Честно говоря, смешение словарного запаса в мировых масштабах не является таким уж необычным явлением, однако гибридность английского далеко опередила большинство языков Европы. Если взять предыдущее предложение – To be fair, mongrel vocabularies are hardly uncommon worldwide, but English’s hybridity is high on the scale compared with most European languages – в качестве примера, то оно представляет собой вереницу слов из древнеанглийского, древнескандинавского, французского и латыни. Другим элементом является греческий: в параллельной вселенной мы называли бы фотографии lightwriting (светопись). В соответствии с модой, достигшей своего пика в XIX веке, определённым вещам надлежало давать греческие прозвища. Отсюда наши неподдающиеся расшифровке термины, обозначающие химические элементы: почему мы не можем называть monosodium glutamate каким-нибудь one-salt gluten acid (односолевая кислота клейковины)? Задаваться подобным вопросом уже поздно. Но именно этот дурацкий набор слов и есть одна из тех вещей, которые ставят английский настолько далеко от его ближайших лингвистических соседей.

Наконец, благодаря этому брандспойту мы, носители английского, также вынуждены сражаться с двумя разными способами расставлять ударения. Пристегните суффикс к слову wonder, и вы получите wonderful. Однако добавьте окончание к слову modern, и оно потащит ударение за собой: MO-dern, но mo-DERN-ity, а не MO-dern-ity. Этого не происходит с WON-der и WON-der-ful, или с CHEER-y and CHEER-i-ly. Однако запросто происходит с PER-sonal и person-AL-ity. В чём разница? Дело в том, что —ful и —lу окончания германские, тогда как -ity пришло из французского. Французские и латинские окончания подтягивают ударения к себе – TEM-pest, tem-PEST-uous – тогда как германские оставляют ударение в покое. Подобные вещи никто не замечает, однако это один из тех моментов, которые делают наш «простой» язык не таким уж и простым.

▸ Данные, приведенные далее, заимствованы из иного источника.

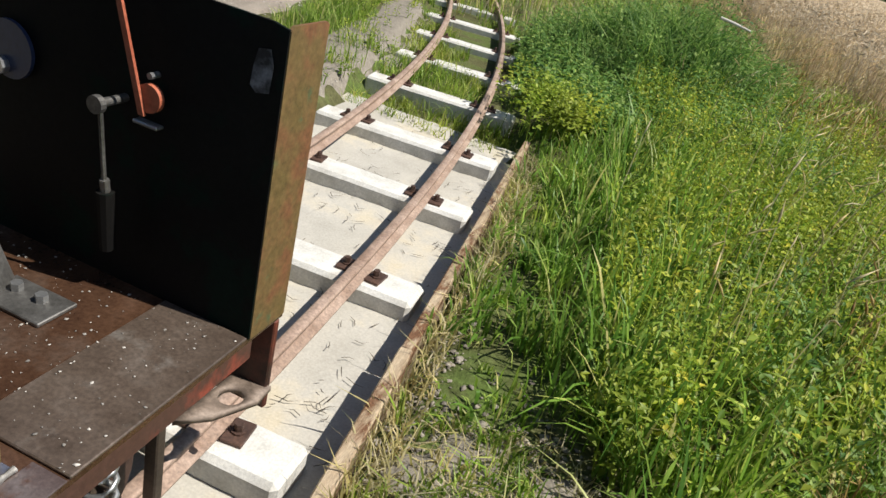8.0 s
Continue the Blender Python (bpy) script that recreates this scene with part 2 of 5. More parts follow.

Так что история английского с того для 1600 лет назад, когда он достиг британских берегов, это история того, как язык становится восхитительно странным. За это время с ним произошло гораздо больше, чем с любым из его родственников, чем с большинством языков на земле. Вот вам древнескандинавский X века, первые строки рассказа из поэтической Эдды, названного «Баллада о Трюме». Строки эти означают «Зол был Винг-Тор/он проснулся» в смысле «он был зол, когда проснулся». На древнескандинавском это звучало: Vreiðr vas Ving-Þórr / es vaknaði. Те же самые строки на современном разговорном исландском: Reiður var þá Vingþórr / er hann vaknaði. Не нужно знать исландского, чтобы увидеть, что язык изменился несильно. «Злой» было когда-то vreiðr, сегодняшнее reiður – это всё то же слово со стёршимся первым v и слегка видоизмененным окончанием. В древнескандинавском глагол «был» был vas; сегодня надо говорить var – сущая безделица. На дневнеанглийском же фраза Ving-Thor was mad when he woke up звучала бы как Wraþmod wæs Ving-Þórr/he áwæcnede. Можно, конечно, заморочиться на тему подобного «английского», однако мы сегодня определённо дальше от «Беовульфа», нежели жители Рейкьявика – от Винг-Тора.

Так что английский и в самом деле язык странный, а его правописание – лишь верхушка айсберга. В популярной книжке «Глобалийский» (Globish) Маккрам чествует английский как уникально «энергичный», «слишком прочный, чтобы погибнуть» под напором норманнов. Он также называет английский похвально «подвижным» и «легко приспосабливающимся», будучи под впечатлением его словарной мешанины. Маккрам просто следует давней традиции радостного поигрывания мышцами, что напоминает теорию русских о том, что их язык «великий и могучий», как высказался о нём романист XIX века Иван Тургенев, или теорию французов, будто их язык уникально «ясен» – Ce qui n’est pas clair n’est pas français (Что не ясно, то не французское).

Однако нас ломает заниматься выяснением того, чей язык не «могучий», особенно в силу того, что малоизвестные языки, на которых говорит полтора человека, обычно оказываются на удивление сложными. Общепризнанная идея о том, что английский доминирует в мире из-за своей «подвижности», подразумевает, что существовали языки, которым не удалось вырваться за границы племени из-за того, что они поразительно несгибаемы. Мне подобные языки незнакомы.

В чём английский действительно даёт фору другим языкам, так это в глубоком своеобразии по части структуры. А своеобразным он стал в силу пращей и стрел – равно как и капризов – неистовой истории (Куда же мы без «Гамлета»! ).